Third, one may object that the previous paragraph misses the real point, what drives the rejection of the needs/want distinction and the good society is not a concern over pluralism or ruling out of some illiberal versions of the good life, but misguided paternalism. This is a real risk, of course. Some libertarians may well worry about embracing needs/want distinction out of fear that it will invite paternalist policies. And these are often the very people who also worry that any concern with distributive justice is a slippery slope to Stalinism (or limitarianism)!
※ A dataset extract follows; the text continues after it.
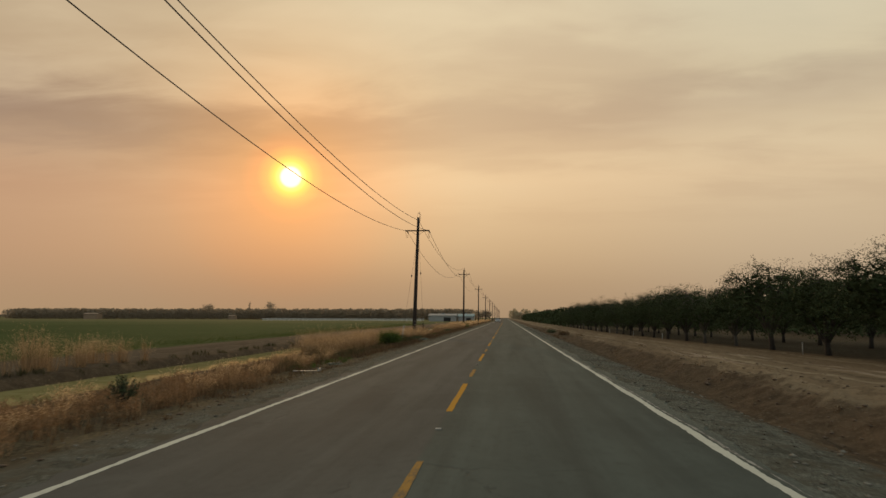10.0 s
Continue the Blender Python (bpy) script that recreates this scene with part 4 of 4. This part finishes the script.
LEFT_SHRUBS = [
    (-7.0, 320.4, 0.95, 0.70, OLIVE, "spreading dusty dark weed on the verge"), (-7.2, 323.6, 1.05, 0.75, OLIVE, "spreading dusty dark weed on the verge"),
    (-6.6, 171.5, 0.6, 0.40, OLIVE, "low dusty dead weed on the verge"), (-7.0, 174.6, 0.8, 0.5, OLIVE, "spreading dusty weed at the pole's foot"), (-6.4, 180.5, 0.7, 0.45, OLIVE, "low dusty dead weed on the verge"), (-6.5, 327.8, 0.7, 0.45, SAGE, "grey-green weed beside the guy anchor"), (-6.9, 331.0, 0.8, 0.5, OLIVE, "dark dusty weed on the verge"),
    (-6.0, 14.0, 0.62, 1.32, WEED, "leafy green weed among tall dry grass"), (-7.0, 317.2, 1.0, 1.25, WEED, "dense leafy green bush on the verge"), (-7.4, 347.5, 0.5, 0.35, WEED, "bright green weed by the guy anchor"),
    (-8.2, 411.0, 1.7, 1.3, WEED, "large dark green bush at the roadside"), (-8.6, 405.0, 0.9, 0.9, WEED, "leafy green bush at the roadside"), (-8.8, 470.0, 2.0, 1.5, WEED, "large green bush at the roadside"),
    (-7.1, 163.5, 0.7, 0.45, SAGE, "low grey-green weed on the verge"), (-7.3, 205.5, 0.35, 0.35, WEED, "small bright green weed on the verge"), (-7.2, 207.0, 0.7, 0.4, SAGE, "low grey-green weed on the verge"),
    (-7.4, 42.5, 0.42, 0.85, WEED, "tall green weed on the canal bank"), (-7.6, 88.0, 0.35, 1.1, SAGE, "tall dark weed stalks"), (-8.4, 95.0, 0.4, 1.3, SAGE, "tall dark weed stalks"),
    (-8.0, 152.0, 0.45, 1.25, SAGE, "tall dark weed stalks"), (-8.0, 275.0, 0.2, 0.6, OLIVE, "tall dark weed stalks among dry grass"), (-7.9, 286.0, 0.4, 0.9, SAGE, "tall dark weed stalks"), (-7.1, 366.0, 0.5, 0.5, SAGE, "low weed on the verge")]
for n_, (x_, y_, r_, h_, m_, l_) in enumerate(RIGHT_SHRUBS + LEFT_SHRUBS):
    build_shrub(x_, y_, r_, h_, m_, l_, 5000 if r_ > 0.8 else 900 if h_ > 2.2 * r_ else 2400, 0.085 if h_ > 1.2 else 0.062, 50 + n_, stalky=h_ > 2.2 * r_)


# ---------------------------------------------------------------- loose stones, clods, litter
def scatter(name, areas, mat, label, seed):
    """Small angular stones lying on the ground: areas of (y0, y1, x0, x1, count, size)."""
    gen = np.random.default_rng(seed)
    V, F, o = [], [], 0
    form = np.array([(1, 0, 0), (0, 1, 0), (-1, 0, 0), (0, -1, 0), (0, 0, 0.8), (0, 0, -0.6)])
    tri = np.array([(0, 1, 4), (1, 2, 4), (2, 3, 4), (3, 0, 4), (1, 0, 5), (2, 1, 5), (3, 2, 5), (0, 3, 5)])
    for y0, y1, x0, x1, n, s in areas:
        x, y = gen.uniform(x0, x1, n), gen.uniform(y0, y1, n)
        size = s * np.minimum(gen.lognormal(0, 0.5, n), 2.5)
        v = form[None] * gen.uniform(0.6, 1.3, (n, 6, 1)) * size[:, None, None]
        v[:, :, 2] *= 0.55
        a = gen.random(n) * 6.3
        c, sn = np.cos(a)[:, None], np.sin(a)[:, None]
        vx, vy = v[:, :, 0] * c - v[:, :, 1] * sn, v[:, :, 0] * sn + v[:, :, 1] * c
        V.append(np.stack([vx + x[:, None], vy + y[:, None], v[:, :, 2] + (ground_z(x, y) + size * 0.2)[:, None]], -1).reshape(-1, 3))
        F.append((tri[None] + (np.arange(n) * 6)[:, None, None] + o).reshape(-1, 3))
        o += n * 6
    return tagged(mesh_object(name, np.concatenate(V), np.concatenate(F), mat), label, "stones", kind="stuff")


scatter("gravel", [(-5, 400, 4.15, 5.7, 7000, 0.018), (-5, 400, -5.5, -3.95, 6000, 0.018), (-5, 400, 4.3, 6.0, 6000, 0.025), (-5, 400, -5.8, -4.1, 4000, 0.017)], PEBBLE, "loose grey gravel on the road shoulders", 3)
scatter("earth_clods", [(-5, 400, 5.6, 9.6, 7000, 0.029), (90, 300, 6.0, 8.8, 1000, 0.028), (-5, 400, -10.0, -5.2, 4000, 0.026), (-5, 400, -6.4, -4.7, 3500, 0.024), (55, 110, 6.9, 8.0, 420, 0.05), (110, 400, 6.9, 8.2, 1000, 0.040), (20, 60, 7.0, 8.2, 300, 0.05)], CLOD, "brown clods on the dirt bank", 4)


def litter_sheet(x, y, w, d, rz, colour, label):
    bm = bmesh.new()
    bmesh.ops.create_grid(bm, x_segments=5, y_segments=4, size=0.5)
    gen = random.Random(int(y * 10))
    for v in bm.verts:
        v.co = Vector((v.co.x * w, v.co.y * d, gen.uniform(0.0, 0.10)))
    bmesh.ops.solidify(bm, geom=bm.faces[:], thickness=0.006)
    me = bpy.data.meshes.new("litter")
    bm.to_mesh(me)
    bm.free()
    me.materials.append(colour)
    ob = new("litter", me)
    ob.matrix_basis = pose(x, y, float(ground_z(x, y)) + 0.03, 0, 0, rz)
    tagged(ob, label, "litter")


PAPER = plain("dirty_white_plastic", (0.48, 0.45, 0.40), 0.5, 0.0, 20)
litter_sheet(-7.2, 165.5, 0.45, 0.18, 30, PAPER, "crumpled white plastic scrap on the verge")
litter_sheet(-7.0, 161.0, 0.75, 0.06, -25, PAPER, "thin pale strip of rubbish on the verge")
litter_sheet(5.3, 149.6, 0.55, 0.05, 20, PAPER, "thin white strip on the dirt bank")


def broken_strip(x, y):
    """A snapped plastic lath: a long piece and a short bent end."""
    p = thing("plastic_strip", x, y, float(ground_z(x, y)) + 0.02, "snapped white plastic strip lying on the shoulder", "litter", rz=8)
    part("long_piece", boxed(-0.42, 0, 0.015, 0.84, 0.045, 0.02, bevel=0.004), PAPER, p)
    part("bent_end", boxed(0.03, 0.05, 0.05, 0.05, 0.20, 0.10, Matrix.Rotation(radians(-18), 4, "Z"), bevel=0.006), PAPER, p)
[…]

But this position is not widely accepted; when Hayek or Milton Friedman argue for some minimal safety net they often do so while relying on a need/wants distinction.*
Of course, there is a sense in which the previous three paragraphs miss the worry, as Kramm and Robeyns imply, that modern post-Rawlsian liberalism has come to see that previous versions of liberalism illicitly smuggled rather substantive illiberal commitments into their justifications for the yery idea of a needs/wants distinction or a good society. That is, of course, possible in some circumstances and needs to be evaluated on a case by case basis. But while liberals reject veneration of antiquity or the tradition, in the great experiment of liberalism there is no requirement that those who come later are a fortiori more in the right than those who come before. To put the point I am hinting at polemically: if post-Rawlsian liberalism cannot embrace the good society,+ so much the worse for it.
*So, for example, Hayek recognizes that preventing starvation of the populace is a compelling state interest "in the Western world." (The provision of the need may be private, of course!)
+I think Rawls on justice actually presupposes a commitment to a good society (or, as he would put it, a comprehensive ideal). But this is not the place to offer a reading of the last chapter of The Theory of Justice.